Доныне казалось, что у него два лица — Великого Инквизитора, предтечи Антихриста, и старца Зосимы — предтечи Христа. И никто не мог решить, иногда сам Достоевский не знал, какое из этих двух лиц подлинное, где лицо и где личина. Мы уже знаем. Но, чтобы увидеть лицо, надо снять личину. Я это и хочу сделать.

Только Достоевским можно обличить Достоевского, только Достоевским можно оправдать Достоевского. С ним я против него, с ним я за него. То, что я делаю, он сделал бы сам.

I

Однажды в детстве, будучи совсем один, в ясный предосенний день, на опушке леса, он услыхал над собою, среди глубокой тишины, громкий крик: «Волк бежит!» — и вне себя от испуга, крича в голос, выбежал в поле, прямо на пашущего мужика Марея; разбежавшись, уцепился одной рукой за его соху, а другой за его рукав. Тот успокоил его: «Что ты, что ты?., какой волк?.. Померещилось… Уж я тебя волку не дам… Христос с тобою!» И мужик перекрестил мальчика «с почти материнской улыбкой пальцами, запачканными в земле».

В этом воспоминании прообразована вся религиозная жизнь Достоевского. Маленький Федя вырос и сделался великим писателем. Вместе с Федей вырос и мужик Марей в великий «народ-богоносец». Но таинственная связь между ними осталась неразрывной. С тех пор часто слышал Достоевский страшный крик: «Волк бежит! Зверь идет! антихрист идет!» — и каждый раз кидался к мужику Марею, вне себя от испуга. И тот защищал его и успокаивал с «почти материнской улыбкой»: «Уж я тебя волку не дам! Христос с тобой!» И крестил. Это и было истинное крещение Достоевского — не в церкви, а в поле, не святой водой, а святой землей.

В чем же, собственно, сила мужика Марея, спасающая от «волка», от зверя-антихриста?

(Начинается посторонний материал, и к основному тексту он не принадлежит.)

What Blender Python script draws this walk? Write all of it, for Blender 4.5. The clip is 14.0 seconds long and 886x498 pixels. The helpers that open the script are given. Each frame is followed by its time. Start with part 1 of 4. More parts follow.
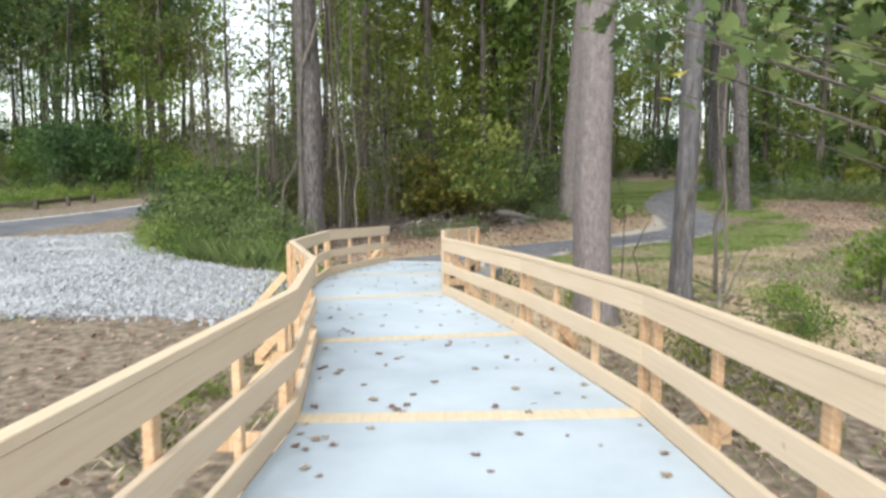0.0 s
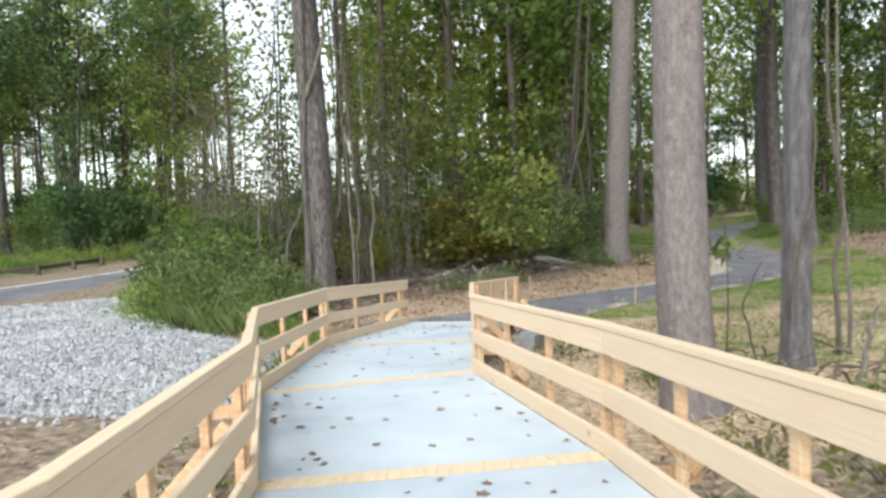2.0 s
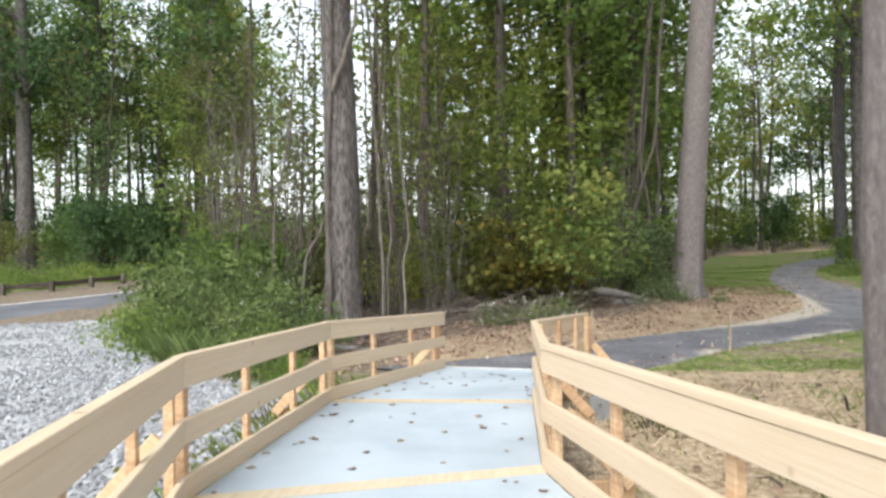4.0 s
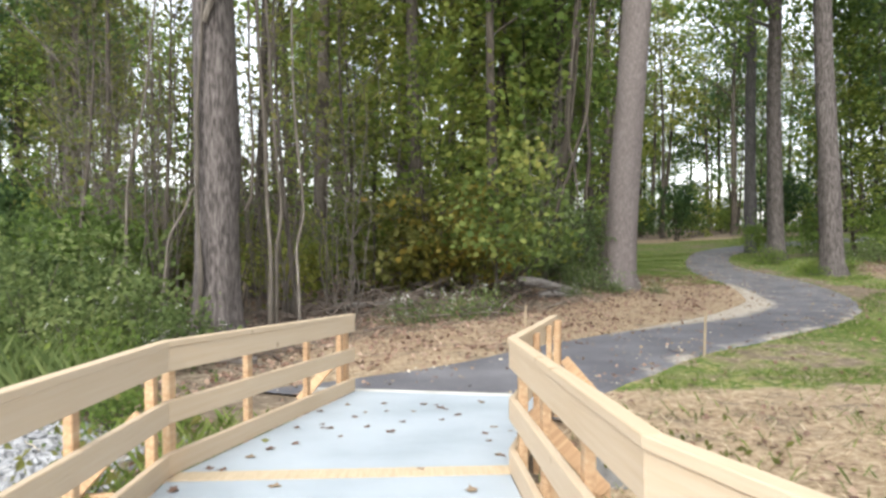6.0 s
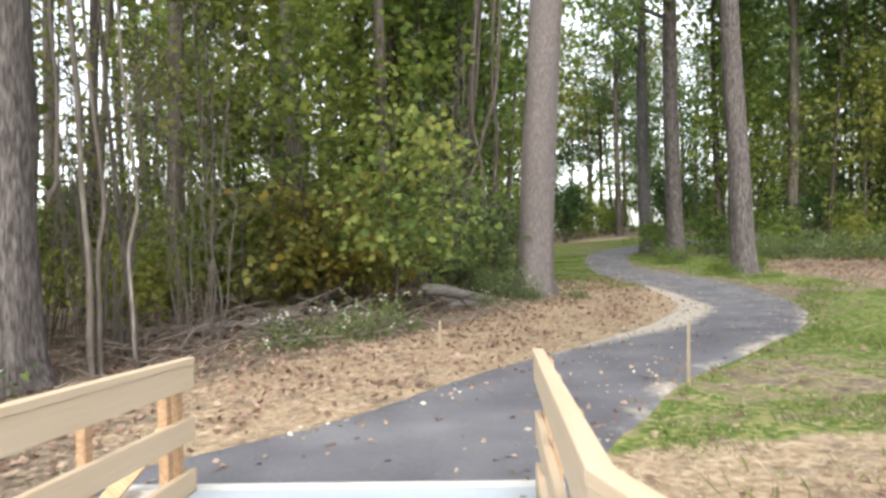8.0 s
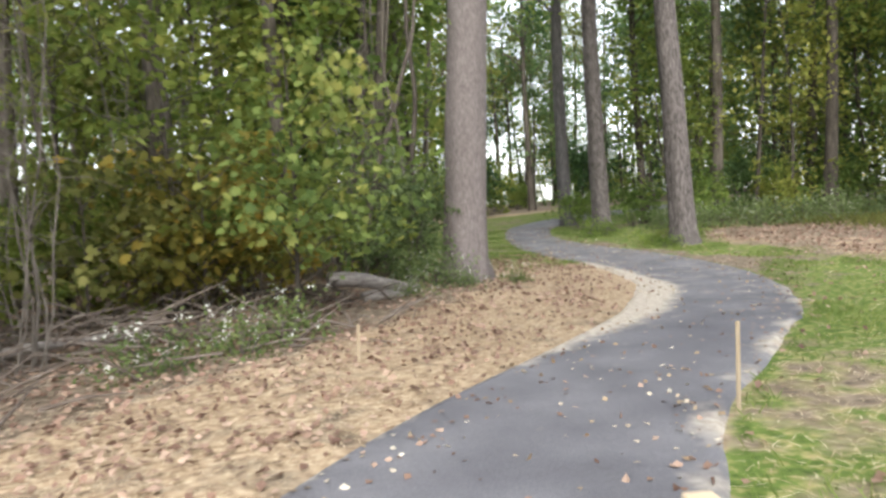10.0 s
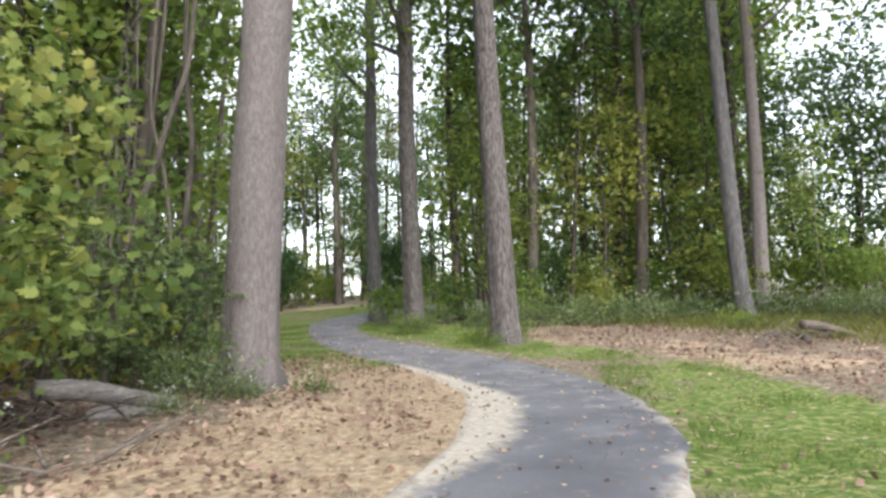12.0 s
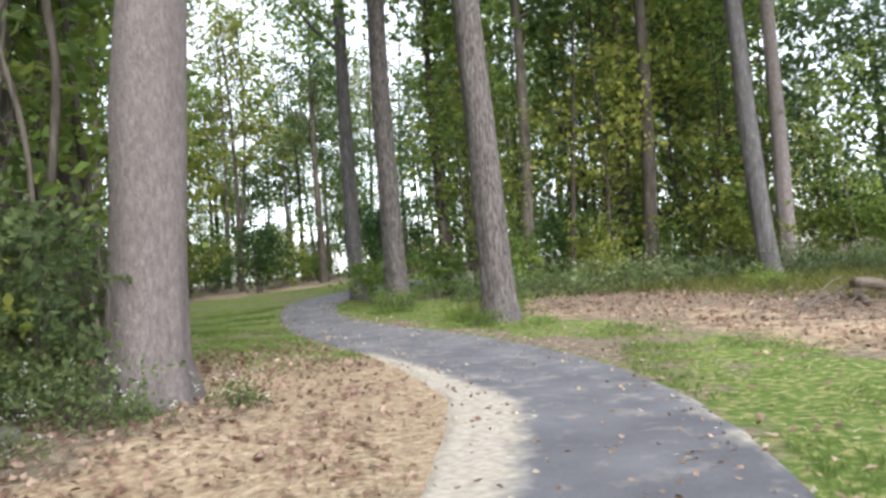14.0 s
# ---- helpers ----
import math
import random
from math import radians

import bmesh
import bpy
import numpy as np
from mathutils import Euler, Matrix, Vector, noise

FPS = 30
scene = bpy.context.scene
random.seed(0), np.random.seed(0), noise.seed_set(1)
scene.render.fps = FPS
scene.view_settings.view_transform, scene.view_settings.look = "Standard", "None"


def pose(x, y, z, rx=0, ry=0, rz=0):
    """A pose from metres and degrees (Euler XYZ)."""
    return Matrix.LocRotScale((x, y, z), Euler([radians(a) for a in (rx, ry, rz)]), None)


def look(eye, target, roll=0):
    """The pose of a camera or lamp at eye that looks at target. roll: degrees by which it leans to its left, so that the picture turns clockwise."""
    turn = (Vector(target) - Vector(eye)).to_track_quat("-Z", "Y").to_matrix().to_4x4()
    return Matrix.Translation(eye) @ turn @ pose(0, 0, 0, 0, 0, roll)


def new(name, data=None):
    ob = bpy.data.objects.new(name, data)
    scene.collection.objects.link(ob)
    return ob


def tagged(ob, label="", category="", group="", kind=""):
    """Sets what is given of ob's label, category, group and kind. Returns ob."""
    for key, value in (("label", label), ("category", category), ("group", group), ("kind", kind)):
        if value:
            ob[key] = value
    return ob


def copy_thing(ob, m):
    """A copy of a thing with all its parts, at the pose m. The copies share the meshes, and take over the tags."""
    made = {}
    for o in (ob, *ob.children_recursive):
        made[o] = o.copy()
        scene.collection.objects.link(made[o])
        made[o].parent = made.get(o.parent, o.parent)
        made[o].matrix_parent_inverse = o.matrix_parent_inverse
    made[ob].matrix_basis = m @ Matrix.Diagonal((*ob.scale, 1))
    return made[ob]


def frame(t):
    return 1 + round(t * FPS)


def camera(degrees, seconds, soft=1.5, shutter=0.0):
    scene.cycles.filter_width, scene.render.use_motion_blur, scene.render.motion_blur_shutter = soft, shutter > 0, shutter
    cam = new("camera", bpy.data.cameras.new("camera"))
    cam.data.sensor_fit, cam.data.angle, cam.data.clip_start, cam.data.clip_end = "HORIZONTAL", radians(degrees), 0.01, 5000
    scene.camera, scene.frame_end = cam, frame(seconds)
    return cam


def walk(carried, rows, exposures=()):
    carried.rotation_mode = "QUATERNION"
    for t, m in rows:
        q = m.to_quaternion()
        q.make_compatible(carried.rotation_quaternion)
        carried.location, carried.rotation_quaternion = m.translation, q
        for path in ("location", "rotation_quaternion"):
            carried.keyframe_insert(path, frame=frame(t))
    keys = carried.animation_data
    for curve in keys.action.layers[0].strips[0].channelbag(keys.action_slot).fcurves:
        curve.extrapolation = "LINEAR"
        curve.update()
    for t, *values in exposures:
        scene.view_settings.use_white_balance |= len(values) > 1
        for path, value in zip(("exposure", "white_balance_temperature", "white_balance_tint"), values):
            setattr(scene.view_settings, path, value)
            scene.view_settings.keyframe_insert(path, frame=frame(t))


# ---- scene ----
cam = camera(60.1, 14.0, soft=2.8, shutter=0.5)
METRES, EYE, TILT, LEAN, TURN = 20.0, 2.08, -6.3, 0.0, 0.0
ROWS = [
    (0.0, 0.0, 0.0, 0.0, 0.0, 0.0, -0.0),
    (0.5, 0.0009, 0.037, 0.0013, -0.26, 2.84, -0.14),
    (1.0, 0.0008, 0.0754, 0.0025, 1.97, 4.69, 3.05),
    (1.5, 0.0028, 0.1112, 0.0017, 1.89, 5.53, 1.06),
    (2.0, 0.0026, 0.1472, 0.0054, 2.53, 3.83, 2.03),
    (2.5, 0.0009, 0.1817, 0.0074, 5.43, 5.07, 0.57),
    (5.0, -0.0191, 0.3615, 0.0168, 4.85, 6.11, -0.48),
    (5.5, -0.0256, 0.3961, 0.0203, -1.21, 5.98, 0.39),
    (6.0, -0.0288, 0.4327, 0.0221, -2.31, 5.06, 0.37),
    (6.5, -0.0321, 0.4686, 0.0253, -2.97, 5.53, 1.28),
    (7.0, -0.0322, 0.506, 0.0275, -3.83, 6.29, 1.79),
    (7.5, -0.0303, 0.5415, 0.0286, -9.56, 3.78, 2.43),
    (8.0, -0.0293, 0.578, 0.0308, -11.14, 5.39, 2.4),
    (8.5, -0.0272, 0.6125, 0.0337, -12.67, 5.86, 1.26),
    (9.0, -0.022, 0.6468, 0.0367, -14.16, 4.92, 2.32),
    (11.5, 0.0322, 0.8102, 0.0493, -28.75, 3.83, 4.37),
    (12.0, 0.0514, 0.8387, 0.0516, -32.49, 9.34, 4.81),
    (12.5, 0.0711, 0.8664, 0.0548, -31.02, 8.9, 4.91),
    (13.0, 0.0944, 0.8929, 0.0571, -34.36, 7.86, 6.34),
    (13.5, 0.1156, 0.9218, 0.0603, -33.75, 7.32, 6.55),
    (14.0, 0.1382, 0.9493, 0.0624, -32.62, 7.32, 7.35),
]
EXPOSURE = [(0.0, 1.25, 6350, 5), (2.5, 1.3, 6370, 5.5), (5.0, 1.38, 6450, 7.5), (7.0, 1.5, 6600, 8), (9.0, 1.62, 6600, 8.5), (11.5, 1.68, 6380, 8.5), (14.0, 1.72, 6250, 8.5)]
walk(cam, [(t, pose(0, 0, EYE, TILT, LEAN, TURN) @ pose(METRES * x, METRES * y, METRES * z, 90 + pitch, roll, yaw)) for t, x, y, z, yaw, pitch, roll in ROWS], EXPOSURE)

# ---- world and light: an overcast day ----
world = bpy.data.worlds.new("overcast_sky")
scene.world = world
world.use_nodes = True
wn, wl = world.node_tree.nodes, world.node_tree.links
sky = wn.new("ShaderNodeTexSky")
sky.sky_type = "NISHITA"
sky.sun_disc = False
sky.sun_elevation, sky.sun_rotation = radians(40), radians(200)
sky.dust_density, sky.air_density = 1.5, 1.0
pale = wn.new("ShaderNodeHueSaturation")
pale.inputs["Saturation"].default_value = 0.30
wl.new(sky.outputs[0], pale.inputs["Color"])
wl.new(pale.outputs[0], wn["Background"].inputs["Color"])
wn["Background"].inputs["Strength"].default_value = 0.15
sun = new("sun", bpy.data.lights.new("sun", "SUN"))
sun.data.energy, sun.data.angle, sun.data.color = 1.5, radians(35), (1.0, 0.98, 0.95)
sun.matrix_basis = look((0, 0, 21), (4.5, 21, 0))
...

В святой Божией земле, в сырой земле-матери, которая там, на последней черте горизонта соединяется со святым Божиим небом. «Христианин — крестьянин», — объясняет сам Достоевский. В этом последнем грядущем, не совершившемся, но возможном соединении крестьянства с христианством, правды о земле с правдой о небе заключается религиозная сила мужика Марея. Он — древний Микула Селянинович, богатырь темных земных глубин, и в то же время — новый Святогор, богатырь горных, звездных вершин. Св. Егорий, победитель «дракона, змия древнего». Он — русский «народ-богоносец». Крестьянство есть христианство, а может быть, и наоборот: христианство есть крестьянство. Не старое, государственное, византийское, греко-российское, а юное, вольное, народное, мужичье христианство и есть «православие». Такова основная мысль Достоевского.

«Русский народ весь в православии. Более в нем, и у него ничего нет, да и не надо, потому что православие все. Православие — церковь, а церковь — увенчание здания, и уже навеки. Кто не понимает православия, тот никогда и ничего не поймет в народе. Мало того: тот не может и любить русского народа».

В этой основной мысли и основная ошибка Достоевского. Он принимает будущее за настоящее, возможное за действительное, свое новое апокалипсическое христианство за старое историческое православие.

Крестьянство хочет сделаться христианством, но не сделалось. Правда о земле хочет соединиться с правдой о небе, но не соединилась: для исторического христианства, православия, соединение это оказалось невозможным. И никогда еще до такой степени, как в настоящее время, крестьянство не было противоположным христианству. Тут в первобытном стихийном единстве народных верований что-то раскололось, дало трещину, и эта сперва малая трещина, постепенно углубляясь, сделалась, наконец, той бездной, о которой говорит Достоевский: «Вся Россия стоит на какой-то окончательной точке, колеблясь над бездною».